◆ **Task to carry out**:
Output exactly the lines that run from the line containing "shutter > 0, shutter" through the line containing "keys = carried.animation_data", with both ends included.

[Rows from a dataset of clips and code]

──────────

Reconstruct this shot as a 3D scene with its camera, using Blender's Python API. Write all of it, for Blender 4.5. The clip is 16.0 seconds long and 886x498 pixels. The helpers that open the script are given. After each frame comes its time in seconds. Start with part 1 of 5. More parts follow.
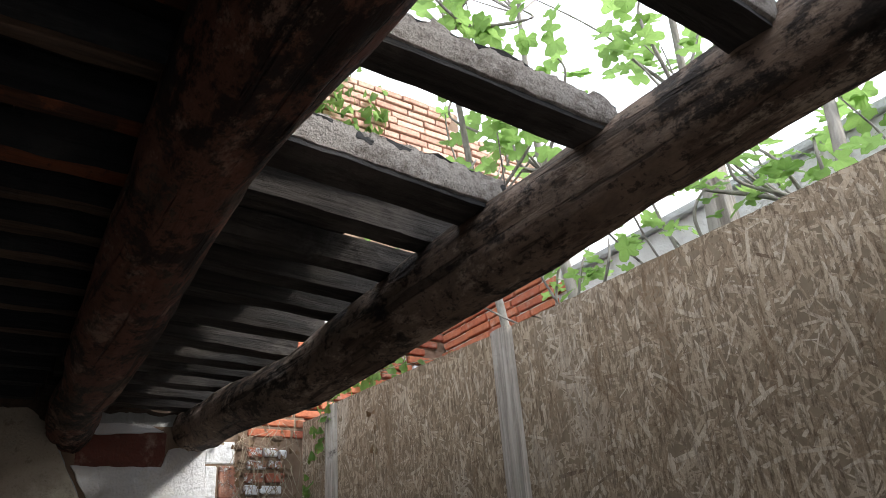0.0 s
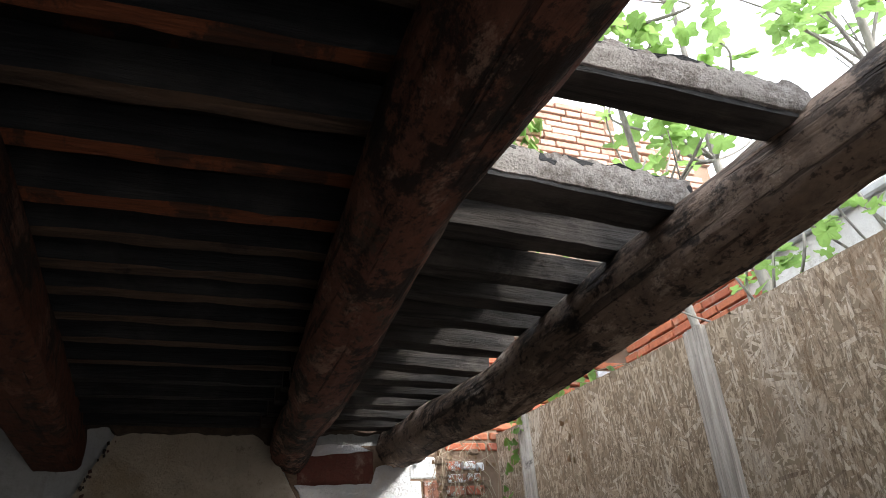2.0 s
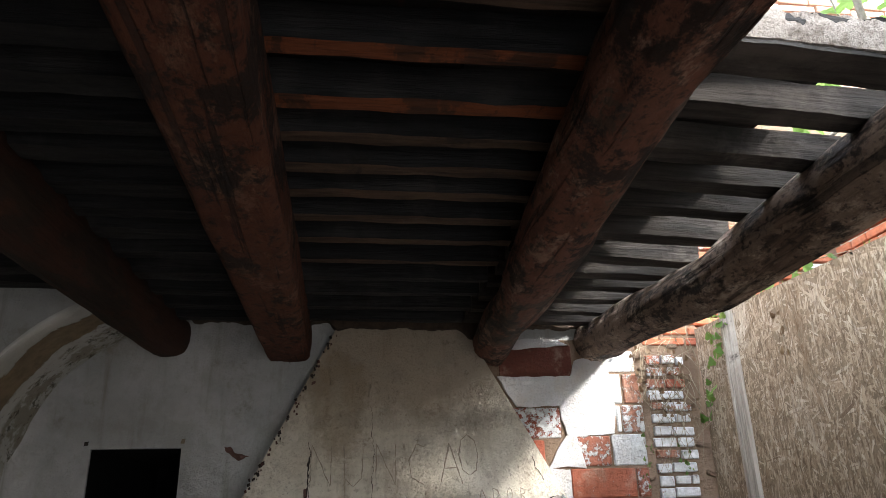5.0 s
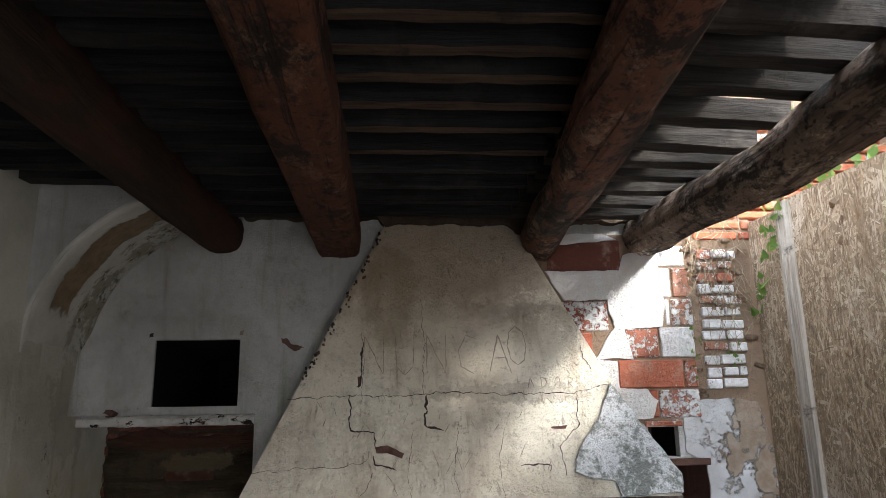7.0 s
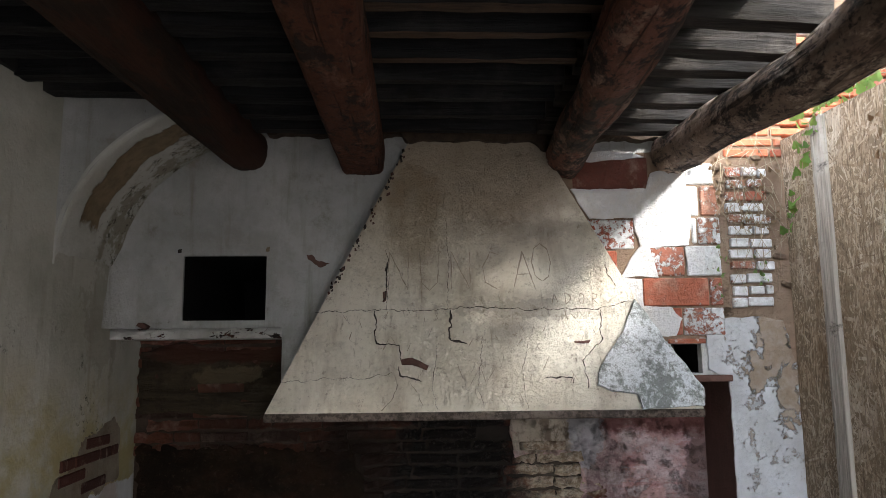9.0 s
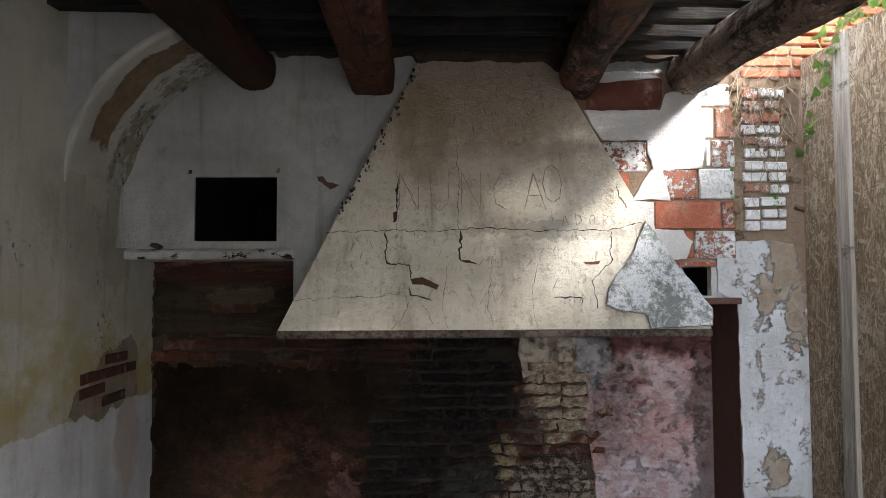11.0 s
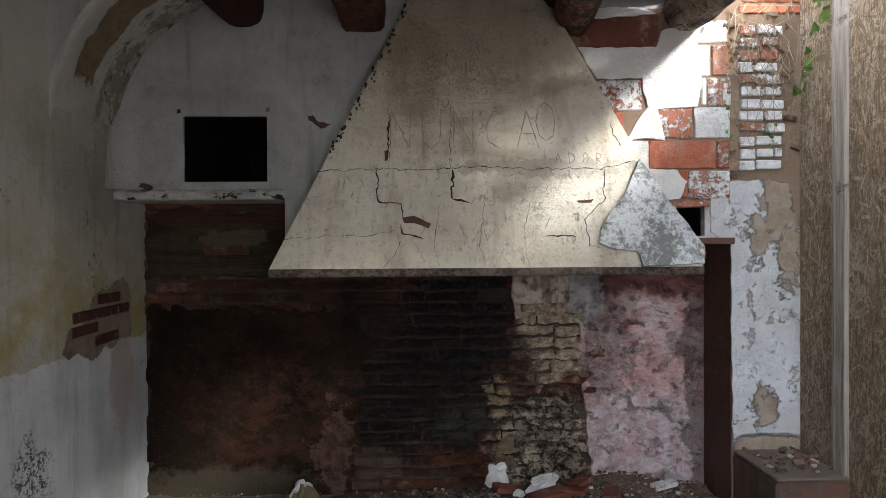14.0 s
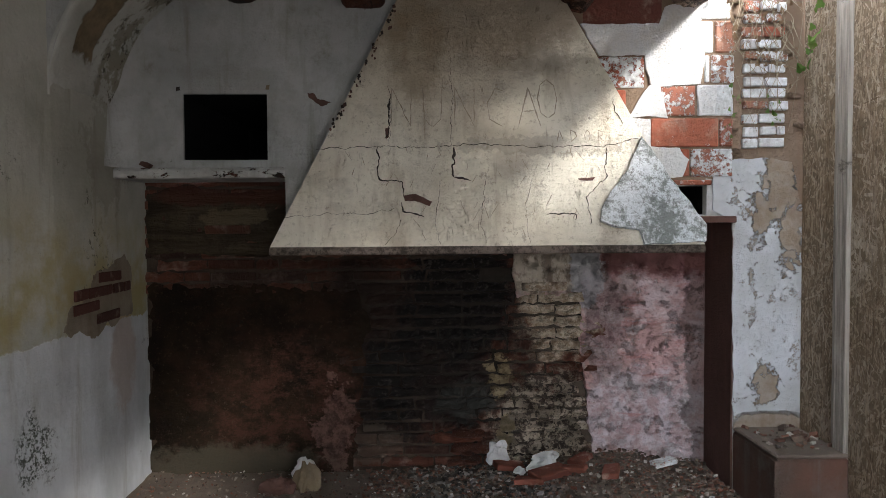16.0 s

──────────

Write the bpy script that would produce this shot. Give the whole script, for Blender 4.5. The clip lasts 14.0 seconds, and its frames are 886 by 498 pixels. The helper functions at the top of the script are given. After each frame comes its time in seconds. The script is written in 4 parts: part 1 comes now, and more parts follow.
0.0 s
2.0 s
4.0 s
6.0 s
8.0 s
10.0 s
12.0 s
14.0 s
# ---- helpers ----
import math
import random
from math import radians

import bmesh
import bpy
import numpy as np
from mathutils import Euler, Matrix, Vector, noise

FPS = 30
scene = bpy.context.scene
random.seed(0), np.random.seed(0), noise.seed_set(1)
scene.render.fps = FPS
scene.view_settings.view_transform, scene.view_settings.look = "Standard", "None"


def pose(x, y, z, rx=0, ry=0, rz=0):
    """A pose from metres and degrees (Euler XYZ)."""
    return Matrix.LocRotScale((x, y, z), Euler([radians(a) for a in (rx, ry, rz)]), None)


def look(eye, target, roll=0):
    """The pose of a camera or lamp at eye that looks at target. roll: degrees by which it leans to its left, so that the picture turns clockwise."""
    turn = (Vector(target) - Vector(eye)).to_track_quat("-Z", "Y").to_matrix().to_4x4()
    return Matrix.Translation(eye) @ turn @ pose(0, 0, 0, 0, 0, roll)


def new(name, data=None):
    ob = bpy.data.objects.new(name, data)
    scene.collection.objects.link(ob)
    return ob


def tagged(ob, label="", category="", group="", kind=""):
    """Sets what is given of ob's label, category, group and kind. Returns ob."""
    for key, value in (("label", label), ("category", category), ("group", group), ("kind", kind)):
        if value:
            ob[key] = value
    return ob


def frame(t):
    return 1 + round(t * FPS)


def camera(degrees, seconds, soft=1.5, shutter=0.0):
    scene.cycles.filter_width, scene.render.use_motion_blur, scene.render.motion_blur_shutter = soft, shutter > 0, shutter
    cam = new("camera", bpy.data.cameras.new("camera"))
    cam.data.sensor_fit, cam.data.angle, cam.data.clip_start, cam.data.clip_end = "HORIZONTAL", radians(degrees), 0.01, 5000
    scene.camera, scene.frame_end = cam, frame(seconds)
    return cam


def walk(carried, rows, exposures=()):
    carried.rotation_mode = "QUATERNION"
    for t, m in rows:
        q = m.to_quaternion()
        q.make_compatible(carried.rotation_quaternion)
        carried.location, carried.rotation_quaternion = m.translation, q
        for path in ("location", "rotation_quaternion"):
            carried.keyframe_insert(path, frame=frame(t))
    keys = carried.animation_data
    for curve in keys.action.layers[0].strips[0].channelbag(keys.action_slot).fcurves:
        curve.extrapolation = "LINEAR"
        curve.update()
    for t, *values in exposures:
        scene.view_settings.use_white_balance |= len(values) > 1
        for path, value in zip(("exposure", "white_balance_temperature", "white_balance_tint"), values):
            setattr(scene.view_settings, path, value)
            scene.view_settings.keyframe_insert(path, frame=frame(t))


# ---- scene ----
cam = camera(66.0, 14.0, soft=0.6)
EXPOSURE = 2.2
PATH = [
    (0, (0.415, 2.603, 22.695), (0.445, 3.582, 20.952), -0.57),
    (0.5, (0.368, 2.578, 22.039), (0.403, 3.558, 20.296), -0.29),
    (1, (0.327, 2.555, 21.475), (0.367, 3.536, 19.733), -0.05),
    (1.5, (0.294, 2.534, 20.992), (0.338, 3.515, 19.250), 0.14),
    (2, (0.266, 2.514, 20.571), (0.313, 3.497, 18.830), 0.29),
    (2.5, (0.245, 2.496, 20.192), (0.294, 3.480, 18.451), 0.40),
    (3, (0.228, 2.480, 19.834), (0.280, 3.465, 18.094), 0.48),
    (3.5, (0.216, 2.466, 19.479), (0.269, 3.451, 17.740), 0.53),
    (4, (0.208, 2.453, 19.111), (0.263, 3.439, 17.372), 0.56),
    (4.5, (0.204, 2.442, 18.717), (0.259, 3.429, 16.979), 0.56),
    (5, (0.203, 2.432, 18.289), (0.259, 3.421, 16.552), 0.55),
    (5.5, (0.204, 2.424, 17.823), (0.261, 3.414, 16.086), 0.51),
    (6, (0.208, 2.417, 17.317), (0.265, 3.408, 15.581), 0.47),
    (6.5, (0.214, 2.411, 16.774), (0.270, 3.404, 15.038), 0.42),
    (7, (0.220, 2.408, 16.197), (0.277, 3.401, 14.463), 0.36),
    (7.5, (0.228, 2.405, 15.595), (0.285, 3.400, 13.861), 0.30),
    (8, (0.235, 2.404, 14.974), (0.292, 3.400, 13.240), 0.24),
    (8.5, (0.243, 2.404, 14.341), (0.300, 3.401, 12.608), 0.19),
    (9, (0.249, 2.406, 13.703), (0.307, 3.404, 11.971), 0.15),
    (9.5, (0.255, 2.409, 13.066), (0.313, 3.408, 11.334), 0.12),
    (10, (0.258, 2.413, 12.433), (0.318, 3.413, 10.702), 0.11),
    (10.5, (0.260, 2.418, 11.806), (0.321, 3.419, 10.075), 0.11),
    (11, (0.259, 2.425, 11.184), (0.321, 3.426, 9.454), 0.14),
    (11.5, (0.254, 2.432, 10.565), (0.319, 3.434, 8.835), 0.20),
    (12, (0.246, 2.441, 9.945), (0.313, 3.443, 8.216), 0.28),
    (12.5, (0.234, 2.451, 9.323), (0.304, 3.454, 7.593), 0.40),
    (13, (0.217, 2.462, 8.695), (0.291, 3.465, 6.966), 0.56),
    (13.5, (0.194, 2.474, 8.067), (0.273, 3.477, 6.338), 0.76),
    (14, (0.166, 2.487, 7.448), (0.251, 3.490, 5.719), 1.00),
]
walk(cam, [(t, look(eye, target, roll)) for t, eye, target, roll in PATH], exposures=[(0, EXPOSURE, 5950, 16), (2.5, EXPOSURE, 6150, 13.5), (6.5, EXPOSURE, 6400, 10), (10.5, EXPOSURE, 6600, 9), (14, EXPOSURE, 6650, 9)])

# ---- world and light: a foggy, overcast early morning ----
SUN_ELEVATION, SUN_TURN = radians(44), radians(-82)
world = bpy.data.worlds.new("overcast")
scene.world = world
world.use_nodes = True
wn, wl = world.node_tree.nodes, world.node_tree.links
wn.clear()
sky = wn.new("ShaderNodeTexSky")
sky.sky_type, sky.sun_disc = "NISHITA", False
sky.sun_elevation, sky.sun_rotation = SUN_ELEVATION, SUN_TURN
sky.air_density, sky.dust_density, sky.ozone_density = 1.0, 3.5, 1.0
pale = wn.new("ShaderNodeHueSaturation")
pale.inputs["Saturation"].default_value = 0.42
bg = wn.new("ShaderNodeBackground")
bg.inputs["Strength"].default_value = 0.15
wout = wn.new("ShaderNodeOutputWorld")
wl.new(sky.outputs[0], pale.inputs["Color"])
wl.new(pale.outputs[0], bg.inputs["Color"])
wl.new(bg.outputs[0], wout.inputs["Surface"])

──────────

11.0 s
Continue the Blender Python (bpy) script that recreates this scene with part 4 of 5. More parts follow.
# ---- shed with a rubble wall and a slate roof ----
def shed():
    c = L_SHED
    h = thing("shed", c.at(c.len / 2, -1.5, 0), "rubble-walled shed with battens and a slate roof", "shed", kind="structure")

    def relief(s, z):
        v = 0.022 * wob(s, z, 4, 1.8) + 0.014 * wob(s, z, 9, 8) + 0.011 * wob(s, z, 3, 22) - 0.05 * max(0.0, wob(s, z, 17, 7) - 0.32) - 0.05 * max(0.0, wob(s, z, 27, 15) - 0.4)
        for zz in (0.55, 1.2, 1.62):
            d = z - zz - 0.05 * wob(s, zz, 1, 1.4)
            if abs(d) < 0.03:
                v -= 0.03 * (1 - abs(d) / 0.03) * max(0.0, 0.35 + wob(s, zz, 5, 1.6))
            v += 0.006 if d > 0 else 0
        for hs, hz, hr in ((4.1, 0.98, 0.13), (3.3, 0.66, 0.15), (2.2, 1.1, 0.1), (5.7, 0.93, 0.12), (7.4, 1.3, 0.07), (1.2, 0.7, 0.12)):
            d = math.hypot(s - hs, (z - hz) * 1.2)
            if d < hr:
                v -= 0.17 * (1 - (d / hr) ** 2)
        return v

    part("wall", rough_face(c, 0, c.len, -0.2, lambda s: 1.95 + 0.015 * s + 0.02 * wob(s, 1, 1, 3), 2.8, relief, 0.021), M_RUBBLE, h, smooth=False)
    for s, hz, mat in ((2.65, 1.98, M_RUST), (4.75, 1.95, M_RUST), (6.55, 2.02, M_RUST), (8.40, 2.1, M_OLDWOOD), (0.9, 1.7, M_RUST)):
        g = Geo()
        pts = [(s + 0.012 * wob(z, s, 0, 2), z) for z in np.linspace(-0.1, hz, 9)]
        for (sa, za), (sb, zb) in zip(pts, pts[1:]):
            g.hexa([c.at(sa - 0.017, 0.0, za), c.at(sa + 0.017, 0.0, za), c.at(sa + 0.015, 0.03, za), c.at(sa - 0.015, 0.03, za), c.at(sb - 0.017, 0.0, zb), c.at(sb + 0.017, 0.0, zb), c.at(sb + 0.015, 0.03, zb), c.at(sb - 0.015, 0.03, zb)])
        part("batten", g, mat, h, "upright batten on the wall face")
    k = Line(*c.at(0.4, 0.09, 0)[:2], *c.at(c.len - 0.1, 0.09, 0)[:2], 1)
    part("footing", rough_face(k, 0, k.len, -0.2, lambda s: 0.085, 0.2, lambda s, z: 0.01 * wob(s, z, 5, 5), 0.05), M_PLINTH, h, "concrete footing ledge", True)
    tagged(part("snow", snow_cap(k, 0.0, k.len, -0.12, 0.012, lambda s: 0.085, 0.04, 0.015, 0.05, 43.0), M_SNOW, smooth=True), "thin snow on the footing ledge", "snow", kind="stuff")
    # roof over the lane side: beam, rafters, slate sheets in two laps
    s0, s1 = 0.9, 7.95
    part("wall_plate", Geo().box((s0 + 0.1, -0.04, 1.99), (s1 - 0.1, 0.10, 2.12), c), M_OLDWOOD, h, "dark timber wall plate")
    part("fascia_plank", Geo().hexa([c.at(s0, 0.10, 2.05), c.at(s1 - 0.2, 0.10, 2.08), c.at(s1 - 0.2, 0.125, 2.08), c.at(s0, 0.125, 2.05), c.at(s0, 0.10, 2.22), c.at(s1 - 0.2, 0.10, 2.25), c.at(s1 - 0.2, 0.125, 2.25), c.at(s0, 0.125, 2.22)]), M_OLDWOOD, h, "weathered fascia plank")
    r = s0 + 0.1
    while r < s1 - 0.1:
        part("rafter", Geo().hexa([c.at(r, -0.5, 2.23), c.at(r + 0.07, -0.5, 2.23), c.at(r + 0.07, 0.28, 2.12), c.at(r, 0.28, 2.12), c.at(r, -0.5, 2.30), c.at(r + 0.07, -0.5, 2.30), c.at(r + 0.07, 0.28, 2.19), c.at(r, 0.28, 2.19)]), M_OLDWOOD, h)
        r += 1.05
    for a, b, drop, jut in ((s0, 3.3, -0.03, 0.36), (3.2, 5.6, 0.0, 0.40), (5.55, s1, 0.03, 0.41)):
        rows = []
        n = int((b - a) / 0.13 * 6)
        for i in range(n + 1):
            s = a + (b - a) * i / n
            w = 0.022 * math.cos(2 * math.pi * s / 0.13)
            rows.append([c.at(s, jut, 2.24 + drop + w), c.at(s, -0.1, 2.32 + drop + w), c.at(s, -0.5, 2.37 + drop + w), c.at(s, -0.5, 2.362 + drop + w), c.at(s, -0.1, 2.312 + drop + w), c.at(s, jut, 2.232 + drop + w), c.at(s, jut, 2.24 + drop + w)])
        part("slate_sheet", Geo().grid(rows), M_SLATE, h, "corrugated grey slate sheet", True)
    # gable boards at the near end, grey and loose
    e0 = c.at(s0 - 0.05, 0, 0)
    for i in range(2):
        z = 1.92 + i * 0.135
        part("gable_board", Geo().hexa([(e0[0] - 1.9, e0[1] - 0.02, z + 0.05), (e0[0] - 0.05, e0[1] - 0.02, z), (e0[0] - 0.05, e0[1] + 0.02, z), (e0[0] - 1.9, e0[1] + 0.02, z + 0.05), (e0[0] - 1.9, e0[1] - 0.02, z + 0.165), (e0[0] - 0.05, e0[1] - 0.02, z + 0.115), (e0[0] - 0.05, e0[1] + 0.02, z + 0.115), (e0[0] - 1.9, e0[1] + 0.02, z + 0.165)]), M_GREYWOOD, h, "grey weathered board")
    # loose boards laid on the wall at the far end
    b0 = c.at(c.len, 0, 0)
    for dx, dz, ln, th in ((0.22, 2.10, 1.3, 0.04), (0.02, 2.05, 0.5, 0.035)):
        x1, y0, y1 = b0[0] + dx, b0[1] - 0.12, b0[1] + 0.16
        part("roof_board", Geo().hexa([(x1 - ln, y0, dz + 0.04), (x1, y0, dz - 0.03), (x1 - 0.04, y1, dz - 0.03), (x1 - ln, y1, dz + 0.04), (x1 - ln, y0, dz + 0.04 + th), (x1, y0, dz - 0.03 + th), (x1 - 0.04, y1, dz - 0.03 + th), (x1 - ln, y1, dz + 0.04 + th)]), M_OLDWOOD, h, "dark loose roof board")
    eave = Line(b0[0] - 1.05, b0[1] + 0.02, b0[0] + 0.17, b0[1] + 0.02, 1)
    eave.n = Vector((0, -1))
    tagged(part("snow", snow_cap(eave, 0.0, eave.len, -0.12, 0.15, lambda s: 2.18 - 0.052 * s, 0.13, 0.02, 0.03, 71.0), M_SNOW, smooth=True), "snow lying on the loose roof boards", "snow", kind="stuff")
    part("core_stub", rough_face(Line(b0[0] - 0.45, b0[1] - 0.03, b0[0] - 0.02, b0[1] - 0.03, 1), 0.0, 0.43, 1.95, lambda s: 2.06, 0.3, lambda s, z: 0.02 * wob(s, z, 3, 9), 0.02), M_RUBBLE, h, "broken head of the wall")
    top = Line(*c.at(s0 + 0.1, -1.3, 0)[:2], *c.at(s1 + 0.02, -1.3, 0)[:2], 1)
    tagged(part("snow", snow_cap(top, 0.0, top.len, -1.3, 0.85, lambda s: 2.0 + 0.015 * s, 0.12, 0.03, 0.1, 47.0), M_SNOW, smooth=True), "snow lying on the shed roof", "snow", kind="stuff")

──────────

◆ **Full solution**:
    scene.cycles.filter_width, scene.render.use_motion_blur, scene.render.motion_blur_shutter = soft, shutter > 0, shutter
    cam = new("camera", bpy.data.cameras.new("camera"))
    cam.data.sensor_fit, cam.data.angle, cam.data.clip_start, cam.data.clip_end = "HORIZONTAL", radians(degrees), 0.01, 5000
    scene.camera, scene.frame_end = cam, frame(seconds)
    return cam


def walk(carried, rows, exposures=()):
    carried.rotation_mode = "QUATERNION"
    for t, m in rows:
        q = m.to_quaternion()
        q.make_compatible(carried.rotation_quaternion)
        carried.location, carried.rotation_quaternion = m.translation, q
        for path in ("location", "rotation_quaternion"):
            carried.keyframe_insert(path, frame=frame(t))
    keys = carried.animation_data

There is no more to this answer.